The team discusses what to do for their free night: some want to go to a sex show, while others want to attend a private party where Jan Maas’ (David Elsendoorn) cousin Martin Garrix is performing in Groningen, two hours' drive away. After a lengthy, inconclusive and angry debate, they hold a pillow fight at the hotel. During this time, Colin (Billy Harris) heads to a gay bar and is followed by Trent (James Lance). Colin panics and leaves, but Trent assures him that he has known Colin is gay for months. He tells Colin about his own experience coming out to his family. Colin says that he wants to be able to kiss his boyfriend when he wins a match and not worry about it.

Beard (Brendan Hunt) offers to help Ted get out of his rut by sharing drugs with him, but Ted is unwilling to drink the drugged tea until after Beard has left. He visits the Van Gogh Museum, where Van Gogh's paintings of sunflowers remind him of his home state of Kansas.

While watching a recording of an old Chicago Bulls game at an American-style theme restaurant, Ted is offered a bottle of Arthur Bryant's barbecue sauce, after which he begins to experience hallucinations inspired by Tex Winter's use of the triangle offense, leading him to devise a new football strategy.
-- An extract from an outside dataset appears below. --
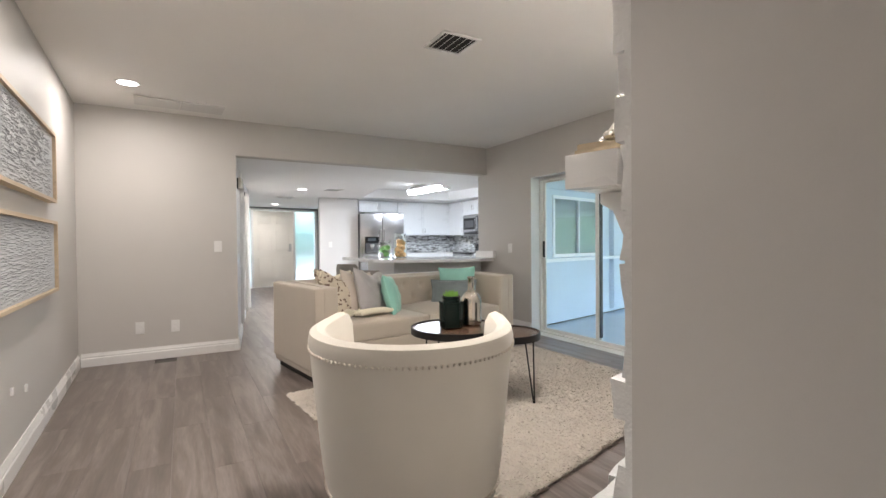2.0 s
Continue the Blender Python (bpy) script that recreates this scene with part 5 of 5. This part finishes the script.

The next morning, the club is ready to leave Amsterdam. Ted shows Beard his new tactic, which involves the players being prepared to take any position in the field. Beard notes that this strategy, Total Football, was first developed in Amsterdam in the 1970s but agrees that the team should adopt it. All in high spirits, the rest of the club and Rebecca board the bus, which drives off as the club collectively sings "Three Little Birds".

==Development==
===Production===
The episode was directed by supervising producer Matt Lipsey and written by cast member Brendan Hunt from a story by executive producer Joe Kelly and lead actor Jason Sudeikis. This was Lipsey's fourth directing credit, Hunt's sixth writing credit, Kelly's eighth writing credit, and Sudeikis's sixth writing credit for the show.

===Writing===
The basis for the episode originated from Hunt's experiences while living in Amsterdam. As Beard's storyline was the last one to be considered, Hunt decided to omit it entirely from the episode.

Commenting on Colin's storyline, actor Billy Harris explained, "Trent is probably the first person in sports that he's had that kind of conversation with. And also, he's a journalist. I think that that's so brave of Colin to go, 'OK, I trust you. I trust what you're saying. I have a lot on my plate. I have a lot on my mind. Please can you listen?' And Trent does that. He does a fantastic job of just giving Colin the space to tell his truth."

==Critical reviews==
"Sunflowers" received generally positive reviews from critics. The review aggregator website Rotten Tomatoes reported a 100% approval rating for the episode, based on seven reviews.

Manuel Betancourt of The A.V. Club gave the episode a "B–" and wrote, "Clocking in past the hour mark, 'Sunflowers' captures both what makes the show great, yes — but also exactly why it's struggling in this final season as it caters to its own worst instincts. What began as a true ensemble comedy has slowly morphed into a series of disconnected storylines that only intermittently intersect, and 'Sunflowers' shows us why such an approach is producing diminishing returns."

Keith Phipps of Vulture gave the episode a 4 star rating out of 5 and wrote, "We're now officially halfway through this season of Ted Lasso, so the aerial of this change-of-pace episode makes sense. By design or not, it also shakes up the season in a way that opens up possibilities for what's to come." Paul Dailly of TV Fanatic gave the episode a 3.75 star rating out of 5 and wrote, "A trip to Amsterdam could have brought all the characters together, but thanks to the scattered nature of Ted Lasso Season 3, it was more of the same. 'Sunflowers' excelled in many areas, but keeping many characters apart as they search for meaning is beginning to stretch very thin."

Christopher Orr of The New York Times wrote, "This was for me an odd and largely dissatisfying episode in addition to being, at over an hour, the longest episode to date. It felt an awful lot like the 'bottle episodes' added to the run late last season: 'Carol of the Bells' and 'Beard After Hours'. It is not, however, a bottle episode, as two characters' story lines move notably forward; it's just an episode that, apart from those characters, goes essentially nowhere. And did I mention it was really long?" Fletcher Peters of The Daily Beast wrote, "Apart from this bizarre drug storyline, 'Sunflowers' is actually one of the better episodes of the season thus far."

===Accolades===
TVLine named Hannah Waddingham as an honorable mention as the "Performer of the Week" for the week of April 22, 2023, for her performance in the episode. The site wrote, "The last time we honored Ted Lassos Hannah Waddingham, she went big. Like, 'sing Rick Astley at your father's funeral' big. This time around, the actress who brings our favorite #BossAssBitch to life caught our eye because of just how effortlessly charming she was throughout Rebecca's dreamy, romantic interlude in Amsterdam. We'd never seen Rebecca this relaxed... this carefree... this unburdened by the world around her. Take, for instance, when she first broke out into song. Waddingham imbued each and every Kenny Rogers lyric with a sense of unbridled joy. Rebecca wasn't worried about what her mystery man thought of her singing. For the first time in a long time, she was just having fun — and Waddingham made you feel that. Our absolute favorite moment, though, came the morning after, when Rebecca got back on the bus. The way she sank into her seat and kicked her feet up on the table told us all we needed to know. Her breezy, soulful rendition of 'Three Little Birds' was the cherry on top of an already sublime showcase."